start Records supplied

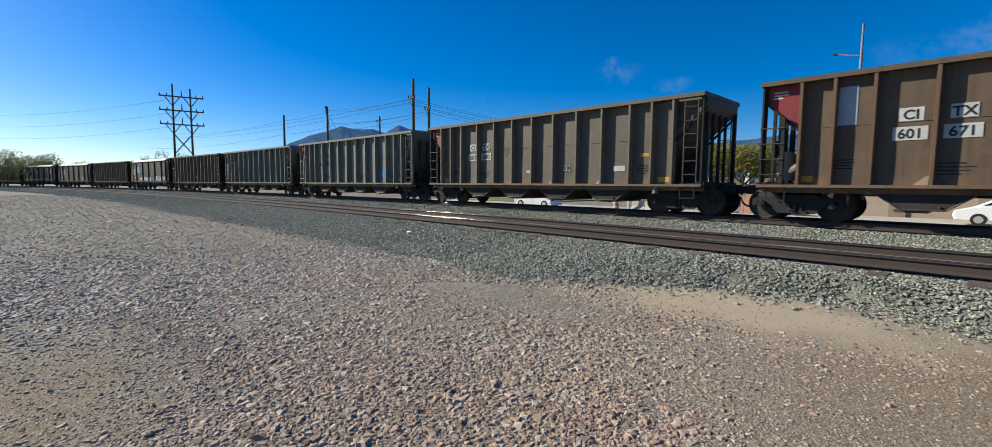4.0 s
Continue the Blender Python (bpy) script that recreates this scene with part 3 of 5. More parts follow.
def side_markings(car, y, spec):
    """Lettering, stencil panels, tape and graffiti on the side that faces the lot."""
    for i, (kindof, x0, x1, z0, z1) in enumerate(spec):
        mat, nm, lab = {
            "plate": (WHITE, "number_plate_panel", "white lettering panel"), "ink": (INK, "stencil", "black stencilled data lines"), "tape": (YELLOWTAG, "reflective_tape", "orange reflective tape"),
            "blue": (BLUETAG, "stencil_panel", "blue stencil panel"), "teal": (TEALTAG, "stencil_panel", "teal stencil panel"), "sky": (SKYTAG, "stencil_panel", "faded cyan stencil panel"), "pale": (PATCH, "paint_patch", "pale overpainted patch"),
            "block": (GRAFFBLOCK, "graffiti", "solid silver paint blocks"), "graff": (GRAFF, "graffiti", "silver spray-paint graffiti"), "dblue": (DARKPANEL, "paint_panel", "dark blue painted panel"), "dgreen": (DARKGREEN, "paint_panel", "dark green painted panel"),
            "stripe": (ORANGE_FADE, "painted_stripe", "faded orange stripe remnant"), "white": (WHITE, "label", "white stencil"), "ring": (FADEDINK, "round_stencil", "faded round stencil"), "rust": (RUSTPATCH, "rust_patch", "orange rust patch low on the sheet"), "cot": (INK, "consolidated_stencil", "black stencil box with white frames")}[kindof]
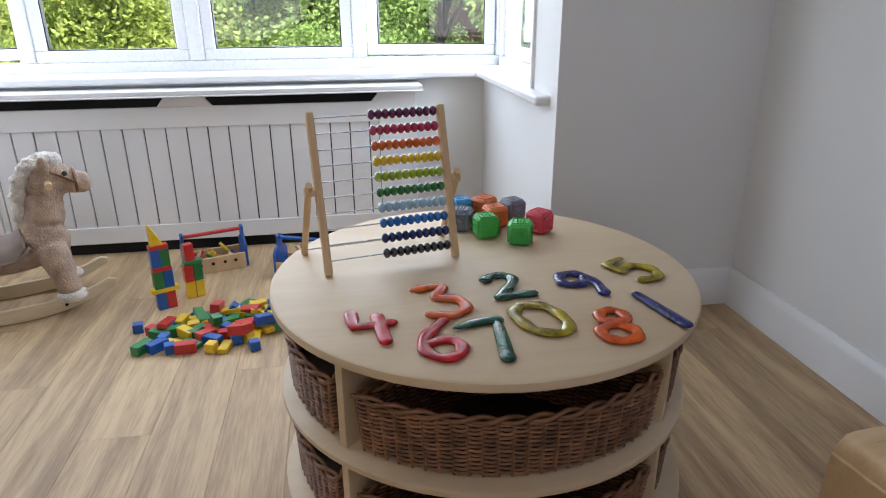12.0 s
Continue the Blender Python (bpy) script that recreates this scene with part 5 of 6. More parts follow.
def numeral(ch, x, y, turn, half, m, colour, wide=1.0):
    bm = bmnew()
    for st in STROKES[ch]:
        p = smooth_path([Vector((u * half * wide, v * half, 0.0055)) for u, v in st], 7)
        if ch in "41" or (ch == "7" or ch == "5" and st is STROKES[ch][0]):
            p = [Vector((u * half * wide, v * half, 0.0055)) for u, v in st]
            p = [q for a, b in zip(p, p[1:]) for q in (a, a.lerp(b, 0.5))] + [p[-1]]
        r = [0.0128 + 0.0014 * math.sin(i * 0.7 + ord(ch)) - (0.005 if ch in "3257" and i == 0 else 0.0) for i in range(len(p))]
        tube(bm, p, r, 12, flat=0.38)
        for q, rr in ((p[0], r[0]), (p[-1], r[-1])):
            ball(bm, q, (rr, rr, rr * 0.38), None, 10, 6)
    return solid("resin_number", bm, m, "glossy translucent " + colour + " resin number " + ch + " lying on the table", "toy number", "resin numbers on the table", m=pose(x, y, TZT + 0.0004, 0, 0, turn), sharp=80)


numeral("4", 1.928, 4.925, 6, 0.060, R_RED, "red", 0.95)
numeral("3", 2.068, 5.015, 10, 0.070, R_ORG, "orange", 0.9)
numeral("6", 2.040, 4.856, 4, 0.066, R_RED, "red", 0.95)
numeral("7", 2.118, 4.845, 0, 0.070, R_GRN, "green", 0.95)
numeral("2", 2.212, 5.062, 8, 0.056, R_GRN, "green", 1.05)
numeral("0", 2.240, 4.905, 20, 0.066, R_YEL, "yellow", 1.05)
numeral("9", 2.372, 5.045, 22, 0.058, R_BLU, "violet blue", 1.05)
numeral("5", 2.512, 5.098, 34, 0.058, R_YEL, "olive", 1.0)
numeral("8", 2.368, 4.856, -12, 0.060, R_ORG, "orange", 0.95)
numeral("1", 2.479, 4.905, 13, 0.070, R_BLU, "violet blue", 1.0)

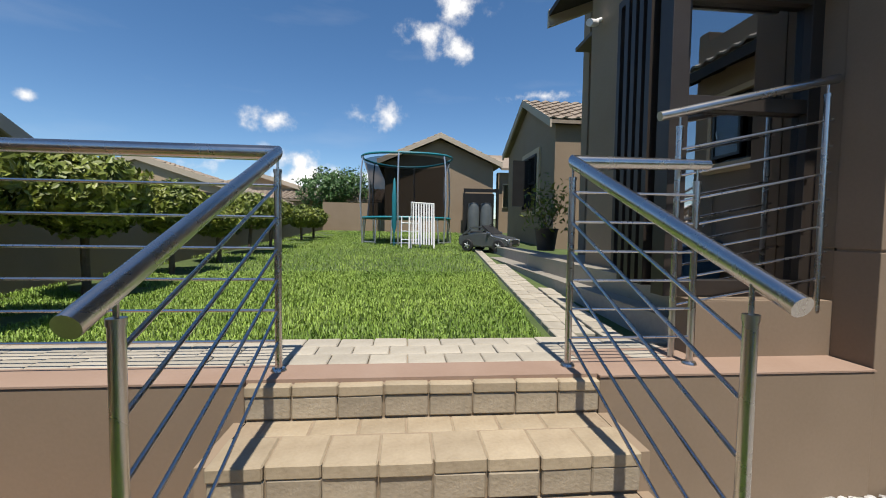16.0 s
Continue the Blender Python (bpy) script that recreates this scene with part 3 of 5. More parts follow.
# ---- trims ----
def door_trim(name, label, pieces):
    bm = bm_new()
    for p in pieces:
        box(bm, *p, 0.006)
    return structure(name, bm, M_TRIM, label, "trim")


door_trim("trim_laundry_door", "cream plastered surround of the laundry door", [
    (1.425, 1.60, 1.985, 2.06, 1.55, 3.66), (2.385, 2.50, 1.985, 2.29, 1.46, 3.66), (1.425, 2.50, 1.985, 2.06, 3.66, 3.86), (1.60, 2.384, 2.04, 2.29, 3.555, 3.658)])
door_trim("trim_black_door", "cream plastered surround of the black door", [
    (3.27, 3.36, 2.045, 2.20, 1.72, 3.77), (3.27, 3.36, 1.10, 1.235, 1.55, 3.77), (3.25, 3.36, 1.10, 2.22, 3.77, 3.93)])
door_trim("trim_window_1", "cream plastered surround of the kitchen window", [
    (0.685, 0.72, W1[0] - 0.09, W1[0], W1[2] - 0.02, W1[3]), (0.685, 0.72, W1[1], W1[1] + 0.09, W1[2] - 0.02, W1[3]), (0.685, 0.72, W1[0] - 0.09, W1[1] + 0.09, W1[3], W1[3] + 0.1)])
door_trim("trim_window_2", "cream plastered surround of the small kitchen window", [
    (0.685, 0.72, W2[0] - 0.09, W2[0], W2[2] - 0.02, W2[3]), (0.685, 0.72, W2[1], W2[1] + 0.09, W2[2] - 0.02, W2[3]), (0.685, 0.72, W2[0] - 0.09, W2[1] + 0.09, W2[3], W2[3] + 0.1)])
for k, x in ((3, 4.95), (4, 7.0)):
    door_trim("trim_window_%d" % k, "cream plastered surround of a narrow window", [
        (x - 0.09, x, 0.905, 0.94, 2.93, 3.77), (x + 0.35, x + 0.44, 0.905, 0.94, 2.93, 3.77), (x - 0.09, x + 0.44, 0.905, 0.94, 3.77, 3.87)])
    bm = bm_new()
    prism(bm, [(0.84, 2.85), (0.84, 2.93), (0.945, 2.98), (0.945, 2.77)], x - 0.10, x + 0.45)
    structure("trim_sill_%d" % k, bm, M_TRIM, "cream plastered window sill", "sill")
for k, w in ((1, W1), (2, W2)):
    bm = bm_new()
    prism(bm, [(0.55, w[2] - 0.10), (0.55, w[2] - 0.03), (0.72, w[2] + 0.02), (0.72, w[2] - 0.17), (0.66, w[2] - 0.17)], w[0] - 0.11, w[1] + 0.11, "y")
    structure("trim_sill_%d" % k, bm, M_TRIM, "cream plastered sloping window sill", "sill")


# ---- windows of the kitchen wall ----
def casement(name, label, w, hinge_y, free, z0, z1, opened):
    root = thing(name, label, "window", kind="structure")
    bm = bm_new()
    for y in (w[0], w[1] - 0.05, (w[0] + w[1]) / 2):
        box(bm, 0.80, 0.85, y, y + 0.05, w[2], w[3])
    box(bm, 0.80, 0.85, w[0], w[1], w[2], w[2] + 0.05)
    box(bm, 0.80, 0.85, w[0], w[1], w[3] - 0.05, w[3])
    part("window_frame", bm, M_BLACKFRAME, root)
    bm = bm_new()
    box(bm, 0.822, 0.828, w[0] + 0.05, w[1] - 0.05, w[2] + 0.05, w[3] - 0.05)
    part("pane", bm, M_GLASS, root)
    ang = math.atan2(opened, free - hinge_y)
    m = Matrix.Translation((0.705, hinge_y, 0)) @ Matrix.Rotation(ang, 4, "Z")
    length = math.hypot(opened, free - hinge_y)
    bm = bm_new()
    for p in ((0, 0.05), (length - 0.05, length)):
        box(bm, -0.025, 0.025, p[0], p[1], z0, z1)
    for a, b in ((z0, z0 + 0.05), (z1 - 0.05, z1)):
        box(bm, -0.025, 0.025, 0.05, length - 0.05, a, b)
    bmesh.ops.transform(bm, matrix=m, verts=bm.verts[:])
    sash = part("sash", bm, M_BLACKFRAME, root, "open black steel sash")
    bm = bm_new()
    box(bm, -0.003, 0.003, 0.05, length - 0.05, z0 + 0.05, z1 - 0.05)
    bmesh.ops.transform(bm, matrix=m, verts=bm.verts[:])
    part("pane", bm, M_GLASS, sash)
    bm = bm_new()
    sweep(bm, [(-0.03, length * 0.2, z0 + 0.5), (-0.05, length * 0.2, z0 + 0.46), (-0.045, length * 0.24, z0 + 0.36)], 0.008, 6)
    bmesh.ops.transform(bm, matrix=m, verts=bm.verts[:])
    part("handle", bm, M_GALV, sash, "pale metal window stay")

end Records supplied

Exercise objective -> Reproduce exactly the lines from the line with "6. More parts follow." through the line with "0, turn), sharp=80)", both end lines included, and only those lines.

Written reply ->
Continue the Blender Python (bpy) script that recreates this scene with part 5 of 6. More parts follow.
def numeral(ch, x, y, turn, half, m, colour, wide=1.0):
    bm = bmnew()
    for st in STROKES[ch]:
        p = smooth_path([Vector((u * half * wide, v * half, 0.0055)) for u, v in st], 7)
        if ch in "41" or (ch == "7" or ch == "5" and st is STROKES[ch][0]):
            p = [Vector((u * half * wide, v * half, 0.0055)) for u, v in st]
            p = [q for a, b in zip(p, p[1:]) for q in (a, a.lerp(b, 0.5))] + [p[-1]]
        r = [0.0128 + 0.0014 * math.sin(i * 0.7 + ord(ch)) - (0.005 if ch in "3257" and i == 0 else 0.0) for i in range(len(p))]
        tube(bm, p, r, 12, flat=0.38)
        for q, rr in ((p[0], r[0]), (p[-1], r[-1])):
            ball(bm, q, (rr, rr, rr * 0.38), None, 10, 6)
    return solid("resin_number", bm, m, "glossy translucent " + colour + " resin number " + ch + " lying on the table", "toy number", "resin numbers on the table", m=pose(x, y, TZT + 0.0004, 0, 0, turn), sharp=80)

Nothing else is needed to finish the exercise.